機関投資家がSECに要望書、石油・ガス企業の炭素資産リスク開示強化を要求
米国証券取引委員会(SEC)に対し、62の機関投資家グループ(運用資産額、計2兆ドル)が、石油・ガス企業の情報開示強化を求める要望書を提出した。
要望書では、石油・ガス業界に重大な経済的影響を及ぼす可能性のある炭素資産リスクについて、適正な開示を求めるよう要望している。炭素資産リスクとは、炭素排出削減規制の強化や再生可能エネルギーの成長により石油・ガス等の化石燃料の需要が低下し、収益が悪化するリスクのことである。投資家が特に懸念するのは、「コストが高く、炭素排出が多い北極圏や深海の採掘事業、あるいはカナダのオイルサンドプロジェクトなどへの事業投資を各社がどのように考えているのか」である。

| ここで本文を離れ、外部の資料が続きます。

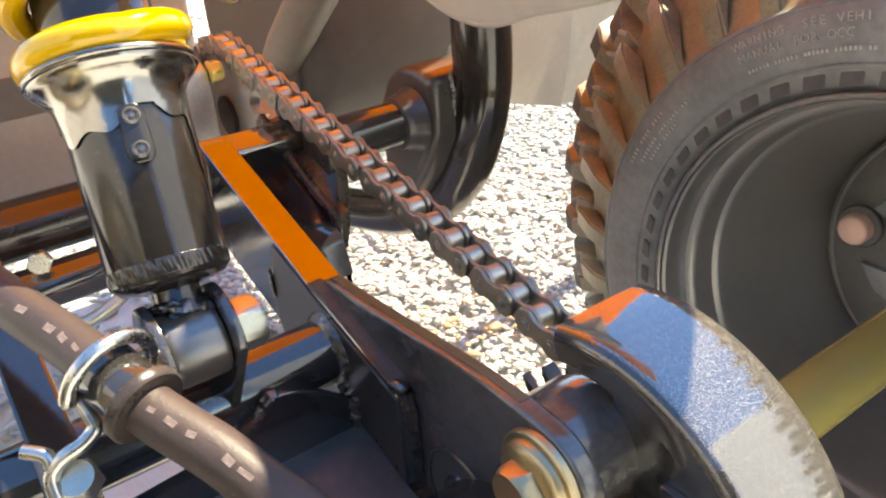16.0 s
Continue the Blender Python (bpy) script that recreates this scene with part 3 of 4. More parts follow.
# ---- chain guard ----
def chain_guard():
    t = thing("chain_guard", (0.03, 0.006, 0.24), "curved glossy black steel chain guard dusted with specks", "chain guard")
    # the crown leans to the far side: centre and radius of the curve change across the width
    def curve(v, f):
        """A place across (v: 0 near edge, 1 far edge) and along (f: 0 front, 1 end of the bend) the crown, with its direction outward."""
        a = radians((-15 + 5 * v) * (1 - f) + 66 * f)
        c, r = (0.0040 - 0.0045 * v, 0.2290 - 0.0066 * v), 0.0635 + 0.0063 * v
        return c[0] + r * math.sin(a), c[1] + r * math.cos(a), a
    # section: (y, outward) from the near lip over the top to the far lip, then back inside
    sec = [(-0.0138, -0.0105), (-0.0141, -0.0065), (-0.0139, -0.0042)]
    sec += [(-0.0097 - 0.0042 * math.cos(radians(b)), -0.0042 + 0.0042 * math.sin(radians(b))) for b in (12, 25, 38, 51, 64, 77, 90)]
    sec += [(-0.0097 + 0.0329 * u, 0.0009 * u * (1 - u) - 0.0007 * u) for u in (0.12, 0.25, 0.38, 0.5, 0.62, 0.75, 0.88, 1.0)]
    sec += [(0.0247, -0.0013), (0.0252, -0.0023), (0.0252, -0.0046)]
    sec += [(0.0236, -0.0046), (0.0236, -0.0020), (0.006, -0.0013), (-0.0095, -0.0018), (-0.0116, -0.0040), (-0.0122, -0.0105)]
    bm = bmesh.new()
    rings = []
    for i in range(45):
        f, tail = min(1, i / 38), max(0, i - 38) * 0.0065
        ring = []
        for y, o in sec:
            v = min(1, max(0, (y + 0.0105) / 0.0357))
            x, z, a = curve(v, f)
            ring.append(bm.verts.new((x + o * math.sin(a) + tail * math.cos(a), y, z + o * math.cos(a) - tail * math.sin(a))))
        rings.append(ring)
    n = len(sec)
    for a, b in zip(rings, rings[1:]):
        for k in range(n):
            bm.faces.new((a[k], a[(k + 1) % n], b[(k + 1) % n], b[k]))
    bm.faces.new(rings[0][::-1])
    bm.faces.new(rings[-1])
    cover = to_mesh("cover", bm, PAINT_DUSTY)
    cover.materials.append(PAINT_EDGE)
    for p in cover.polygons:
        if p.center.y < -0.0112:
            p.material_index = 1
    part("cover", cover, None, t)
    cx, cz = 0.0040, 0.2290
    side = arc(cx, cz, 0.0575, 4, 66, 12) + [(0.075, 0.215), (0.050, 0.205), (0.030, 0.215), (0.020, 0.245)]
    part("side_plate", prism(side, -0.0124, -0.0108, "y", 0.0005), PAINT_SOFT, t)
    part("mount_tab", prism([(0.030, 0.262), (0.052, 0.262), (0.060, 0.235), (0.034, 0.232)], -0.0150, -0.0126, "y", 0.0006), PAINT, t)
    part("mount_bolt", hexagon(along_y(0.040, -0.0175, 0.2535) @ Matrix.Rotation(math.pi, 4, "X") @ Matrix.Translation((0, 0, -0.0055)), 0.010, 0, 0.005), BRONZE, t, "bronze-tinted hex bolt")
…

要望書では「SEC規則の『既知のトレンド』にあたる重大なリスクであるにもかかわらず、SEC提出書類に情報が開示されていない」としている。また、エクソンモービル、シェブロン、カナディアン・ナチュラル・リソーシズなどの年次財務報告書の不足部分を具体的に指摘し、SECに対し、石油・ガス企業の炭素資産リスクに関する報告を精査し、発行体に対して「コメントレター」で問題を指摘するよう求めている。
要望書の署名には米国と欧州の大手機関投資家である公的年金基金や資産運用会社が名を連ねており、カルパース、コネチカット州財務省、カルバート・インベストメント、ロックフェラー・ブラザーズ・ファンドなども署名している。また、ニューヨーク州およびニューヨーク市も同日、SECに対して独自に作成した同趣旨の書簡を送った。